By Jacqueline Maclaurin
Viticultural Technician, Wither Hills
Well what a season… as we hold our breath waiting for the endless summer to end, we anticipate the harvest of twenty thirteen.
The blocks are looking fantastic – with the end of February came the end of a busy few months – final leaf plucking, colour thinning and nets put on, just some of the tasks that have been keeping everyone busy.
The season has been a low pressure botrytis season to date, although powdery mildew has shown up in a number of blocks this season, both present on leaves and bunches. Due to the pressure of this we decided to tighten up our organic spray programme – a seven day sulphur (3.5kg/ha) and protector (500ml/100L) programme to protect new growth. The final spray was the 14th February prior to nets going on. Some powdery mildew has still shown up on new growth, but the levels are not of any concern.
Throughout the season the Sauvignon Blanc blocks have shown little difference in growth and timing of development between organic and non-organic regimes, following through to the first berry maturity sample with no difference in Brix levels. The canopy growth may have been marginally slower in the organic block, but no other differences from visual observation have been noted.
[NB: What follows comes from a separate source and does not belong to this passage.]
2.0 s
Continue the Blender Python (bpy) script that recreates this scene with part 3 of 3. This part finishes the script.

This season has again been challenging in managing the Pinot Noir blocks. With a visual difference in vigour this then follows through to crop loading and phenological development. The organic Pinot Noir has been behind the conventional block throughout the season, and the first maturity sample shows a difference of 1.5Brix, despite the organic block carrying a lower crop – 22 bunches per vine as a comparison to 28 bunches per vine in the conventional block.
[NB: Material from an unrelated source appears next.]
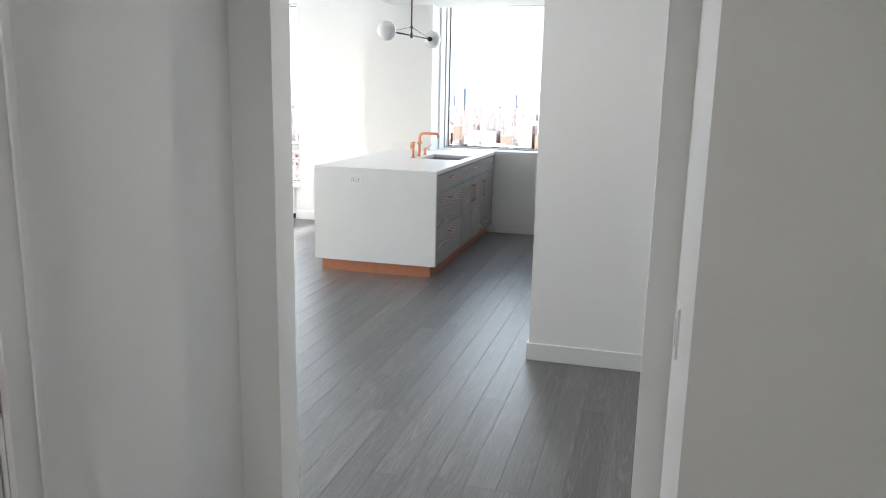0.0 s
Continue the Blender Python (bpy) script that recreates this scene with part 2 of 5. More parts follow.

We will continue to take weekly samples for maturity analysis up to harvest on all blocks and monitor vine health. The most noticeable difference in vine health has been in the Pinot Noir blocks. This season we have tried to focus on our inputs and timing of these, to increase the nutrients available to the vine, and so have given the organic Pinot Noir block an extra boost of nitrogen in the form of Wuxal Amino (5L/ha) as a canopy application on the 15th February.
We will collect soil samples in early May and make a plan for fertiliser inputs over the winter in the form of broadcast hard fert.
For the coming season we are looking at planting a cover crop to increase the vigour in the organic Pinot Noir block. Through discussions with Kiwiseed we have decided on a clover-heavy mix which will also contain grasses and herbs. The clovers to be utilised are crimson, subterranean and red clover. It is hoped that these plants will offer early spring nitrogen, whilst building organic matter in the soil and producing nectar for beneficial insects. Furthermore, plantain and tall fescue have been selected for their drought resistance and activity during winter. In addition a low rate of rye grass will be sown to help build the organic matter and build diversity into the sward.